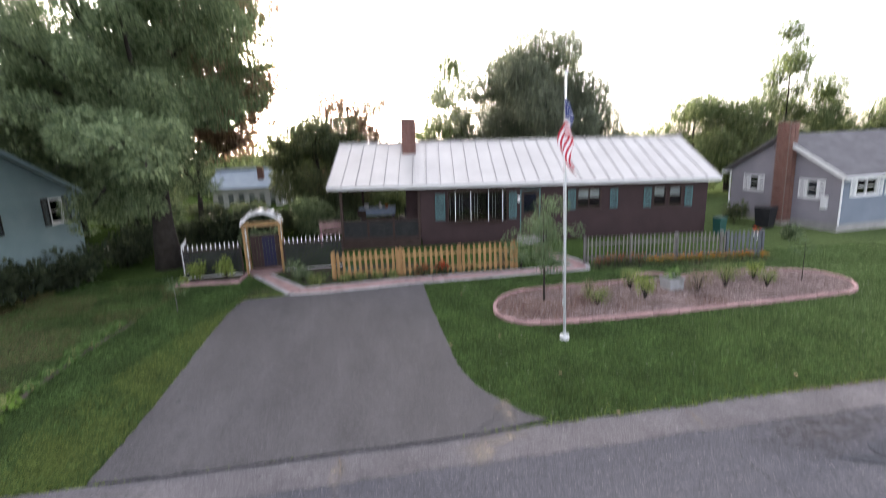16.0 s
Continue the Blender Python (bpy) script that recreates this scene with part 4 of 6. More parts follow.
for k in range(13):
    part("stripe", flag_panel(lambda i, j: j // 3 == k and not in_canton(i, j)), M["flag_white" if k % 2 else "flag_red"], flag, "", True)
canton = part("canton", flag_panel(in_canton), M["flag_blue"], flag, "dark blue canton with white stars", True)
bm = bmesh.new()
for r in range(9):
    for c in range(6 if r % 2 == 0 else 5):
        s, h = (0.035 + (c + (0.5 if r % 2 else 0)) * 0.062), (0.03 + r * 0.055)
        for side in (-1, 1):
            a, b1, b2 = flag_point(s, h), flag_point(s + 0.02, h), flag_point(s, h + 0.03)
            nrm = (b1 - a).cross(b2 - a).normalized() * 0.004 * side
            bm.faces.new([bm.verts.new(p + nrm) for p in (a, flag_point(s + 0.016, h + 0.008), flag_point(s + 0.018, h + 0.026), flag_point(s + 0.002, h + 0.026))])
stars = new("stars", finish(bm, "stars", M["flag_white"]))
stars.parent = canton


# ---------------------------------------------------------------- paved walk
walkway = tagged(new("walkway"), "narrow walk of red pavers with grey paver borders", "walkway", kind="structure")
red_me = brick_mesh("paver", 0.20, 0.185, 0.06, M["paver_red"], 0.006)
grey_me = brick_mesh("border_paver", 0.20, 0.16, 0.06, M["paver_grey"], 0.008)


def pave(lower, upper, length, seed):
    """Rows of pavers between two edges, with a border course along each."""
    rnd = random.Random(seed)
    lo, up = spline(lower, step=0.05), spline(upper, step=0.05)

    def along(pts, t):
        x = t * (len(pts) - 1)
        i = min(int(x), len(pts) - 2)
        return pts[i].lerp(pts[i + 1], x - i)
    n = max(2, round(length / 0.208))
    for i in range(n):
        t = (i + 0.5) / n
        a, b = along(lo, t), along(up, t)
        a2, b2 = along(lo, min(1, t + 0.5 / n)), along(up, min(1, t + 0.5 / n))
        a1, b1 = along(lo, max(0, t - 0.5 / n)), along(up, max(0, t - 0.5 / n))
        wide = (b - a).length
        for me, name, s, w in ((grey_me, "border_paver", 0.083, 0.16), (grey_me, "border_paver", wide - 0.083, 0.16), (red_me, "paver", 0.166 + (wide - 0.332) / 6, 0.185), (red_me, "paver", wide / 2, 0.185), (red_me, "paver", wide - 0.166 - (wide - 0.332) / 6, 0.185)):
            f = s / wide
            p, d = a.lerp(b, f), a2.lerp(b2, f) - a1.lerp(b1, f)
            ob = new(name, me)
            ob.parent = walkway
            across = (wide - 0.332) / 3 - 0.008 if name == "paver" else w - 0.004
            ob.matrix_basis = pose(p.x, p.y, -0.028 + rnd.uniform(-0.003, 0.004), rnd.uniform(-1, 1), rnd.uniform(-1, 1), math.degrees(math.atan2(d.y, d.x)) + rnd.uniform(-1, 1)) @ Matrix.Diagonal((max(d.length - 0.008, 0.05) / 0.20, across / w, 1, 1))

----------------

- _WORK REQUIRED_
Without the pictures, transcribe the listing above exactly.

- _ANSWER TO THE EXERCISE_
16.0 s
Continue the Blender Python (bpy) script that recreates this scene with part 4 of 6. More parts follow.
for k in range(13):
    part("stripe", flag_panel(lambda i, j: j // 3 == k and not in_canton(i, j)), M["flag_white" if k % 2 else "flag_red"], flag, "", True)
canton = part("canton", flag_panel(in_canton), M["flag_blue"], flag, "dark blue canton with white stars", True)
bm = bmesh.new()
for r in range(9):
    for c in range(6 if r % 2 == 0 else 5):
        s, h = (0.035 + (c + (0.5 if r % 2 else 0)) * 0.062), (0.03 + r * 0.055)
        for side in (-1, 1):
            a, b1, b2 = flag_point(s, h), flag_point(s + 0.02, h), flag_point(s, h + 0.03)
            nrm = (b1 - a).cross(b2 - a).normalized() * 0.004 * side
            bm.faces.new([bm.verts.new(p + nrm) for p in (a, flag_point(s + 0.016, h + 0.008), flag_point(s + 0.018, h + 0.026), flag_point(s + 0.002, h + 0.026))])
stars = new("stars", finish(bm, "stars", M["flag_white"]))
stars.parent = canton


# ---------------------------------------------------------------- paved walk
walkway = tagged(new("walkway"), "narrow walk of red pavers with grey paver borders", "walkway", kind="structure")
red_me = brick_mesh("paver", 0.20, 0.185, 0.06, M["paver_red"], 0.006)
grey_me = brick_mesh("border_paver", 0.20, 0.16, 0.06, M["paver_grey"], 0.008)


def pave(lower, upper, length, seed):
    """Rows of pavers between two edges, with a border course along each."""
    rnd = random.Random(seed)
    lo, up = spline(lower, step=0.05), spline(upper, step=0.05)

    def along(pts, t):
        x = t * (len(pts) - 1)
        i = min(int(x), len(pts) - 2)
        return pts[i].lerp(pts[i + 1], x - i)
    n = max(2, round(length / 0.208))
    for i in range(n):
        t = (i + 0.5) / n
        a, b = along(lo, t), along(up, t)
        a2, b2 = along(lo, min(1, t + 0.5 / n)), along(up, min(1, t + 0.5 / n))
        a1, b1 = along(lo, max(0, t - 0.5 / n)), along(up, max(0, t - 0.5 / n))
        wide = (b - a).length
        for me, name, s, w in ((grey_me, "border_paver", 0.083, 0.16), (grey_me, "border_paver", wide - 0.083, 0.16), (red_me, "paver", 0.166 + (wide - 0.332) / 6, 0.185), (red_me, "paver", wide / 2, 0.185), (red_me, "paver", wide - 0.166 - (wide - 0.332) / 6, 0.185)):
            f = s / wide
            p, d = a.lerp(b, f), a2.lerp(b2, f) - a1.lerp(b1, f)
            ob = new(name, me)
            ob.parent = walkway
            across = (wide - 0.332) / 3 - 0.008 if name == "paver" else w - 0.004
            ob.matrix_basis = pose(p.x, p.y, -0.028 + rnd.uniform(-0.003, 0.004), rnd.uniform(-1, 1), rnd.uniform(-1, 1), math.degrees(math.atan2(d.y, d.x)) + rnd.uniform(-1, 1)) @ Matrix.Diagonal((max(d.length - 0.008, 0.05) / 0.20, across / w, 1, 1))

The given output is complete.